A cache of 11 Cy Twombly drawings and paintings from the collection of the late art dealer Ileana Sonnabend will be exhibited in April in New York, many of them on public view here for the first time. The works are currently in London in the inaugural show of the new London branch of Eykyn Maclean.
Christopher Eykyn and Nicholas Maclean were co-heads of the impressionist and modern art department at Christie’s. Their cumulative time at the auction house totaled over 29 years. In 2010 they began mounting loan exibitions, starting with one devoted to Giacometti (2010) and one on Matisse (in 2011).
The Twombly drawings trace the artist’s development from 1956 to 1975—when Sonnabend had a front-row seat to Twombly’s first shows at the Castelli Gallery—and they exhibit the artist’s trademark scrawls and references to cultural and mythical figures.
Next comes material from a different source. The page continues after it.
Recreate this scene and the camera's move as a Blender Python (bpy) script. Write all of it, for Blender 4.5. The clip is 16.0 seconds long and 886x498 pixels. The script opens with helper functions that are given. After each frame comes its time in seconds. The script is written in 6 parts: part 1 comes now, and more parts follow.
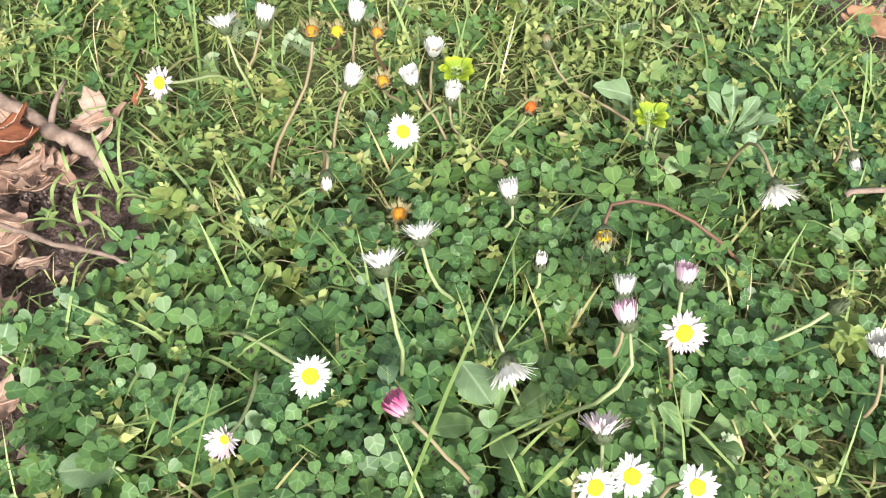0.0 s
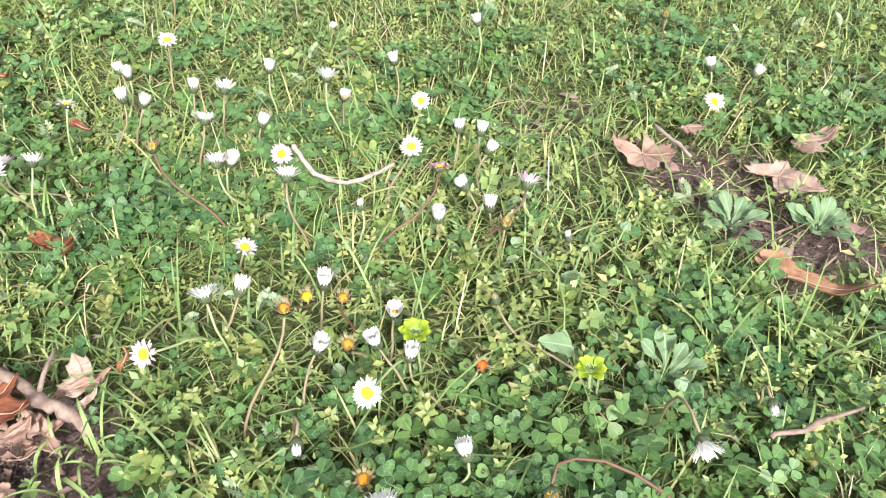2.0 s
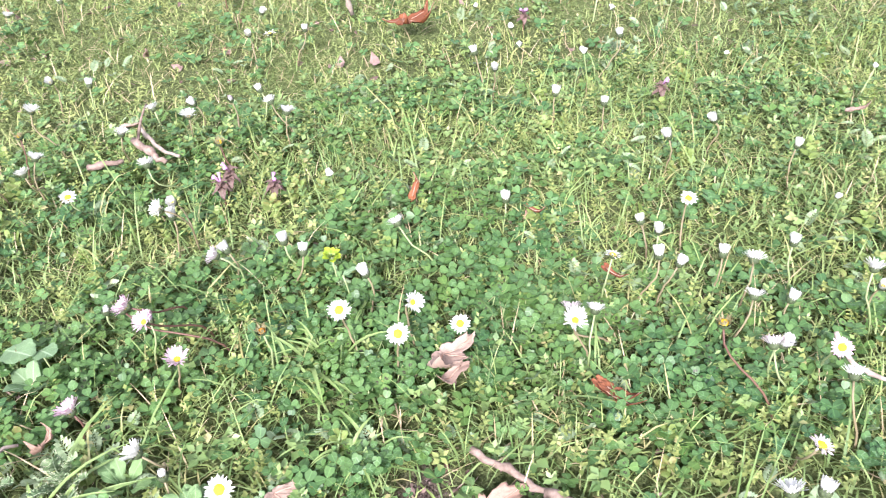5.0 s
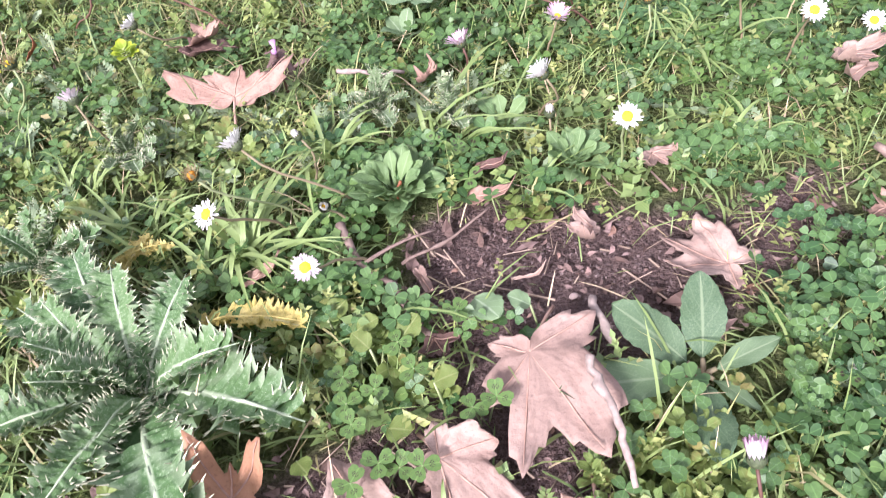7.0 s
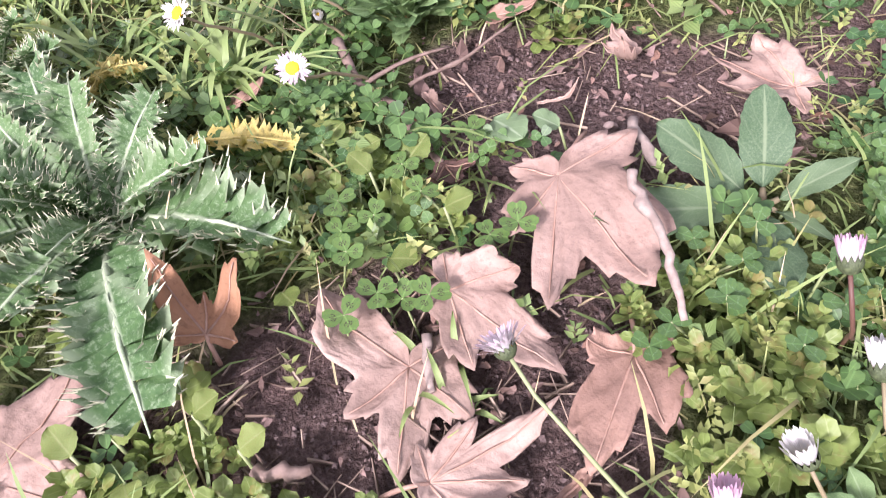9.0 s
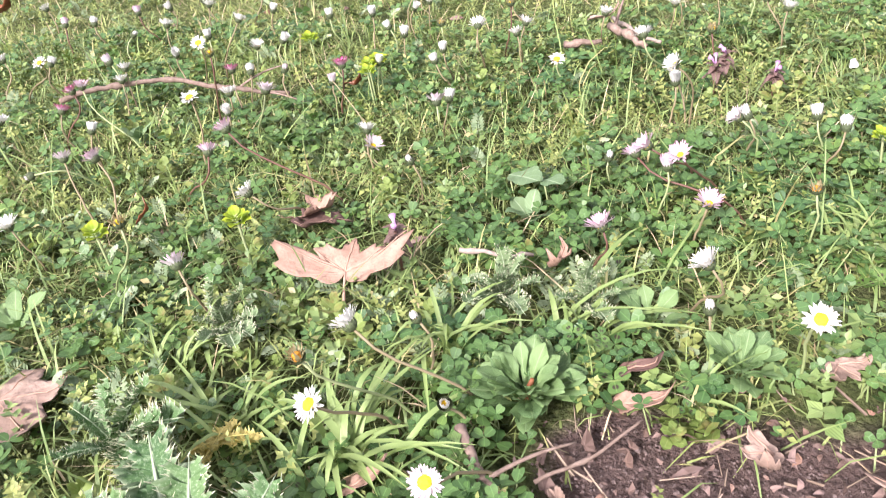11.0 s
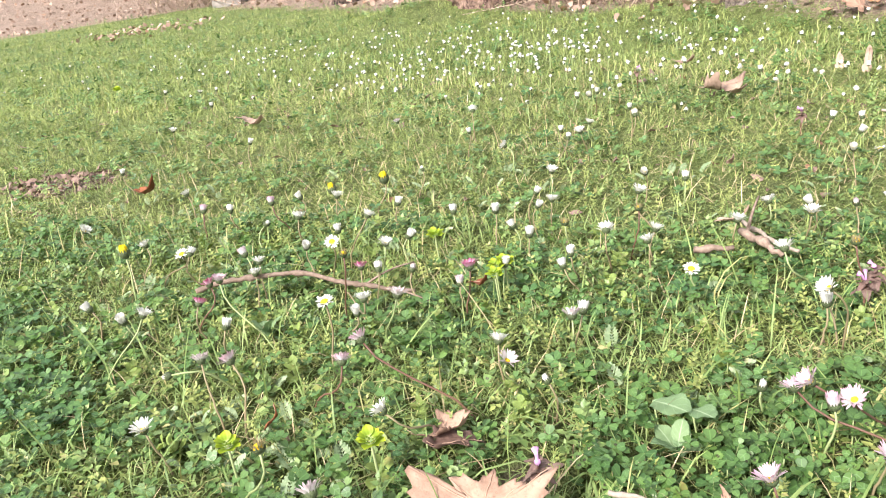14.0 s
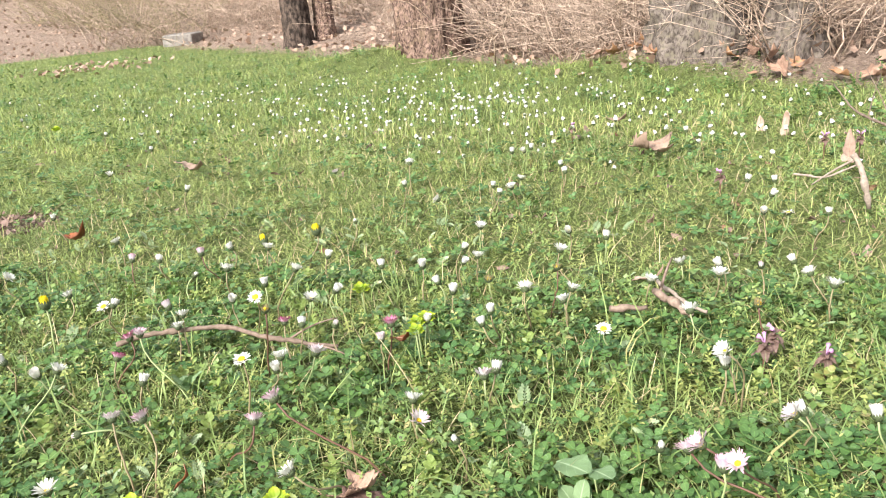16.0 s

Other works from the Sonnabend collection have found high-profile exhibitions and lucrative sales since her death in 2007, when they were passed to Sonnabend’s daughter, Nina Sundell and her adopted son Antonio Homem. The Twombly works are not for sale, according to the gallery.
Gagosian Gallery in 2008 mounted a show of Andy Warhol works from Sonnabend’s holdings. The same year, private dealers Franck Giraud, Lionel Pissarro and Philippe Ségalot brokered a sale of Sonnabend works.
Speaking to A.i.A., Eykyn said, “We were thrilled to be granted the honor of presenting these works together publicly for the first time. The loan exhibitions we’ve mounted allow one to have conversations with collectors one might not otherwise have, and given that we’re involved with artists from Courbet to Twombly and Richter, shows like this demonstrate the breadth of our involvement in the market.”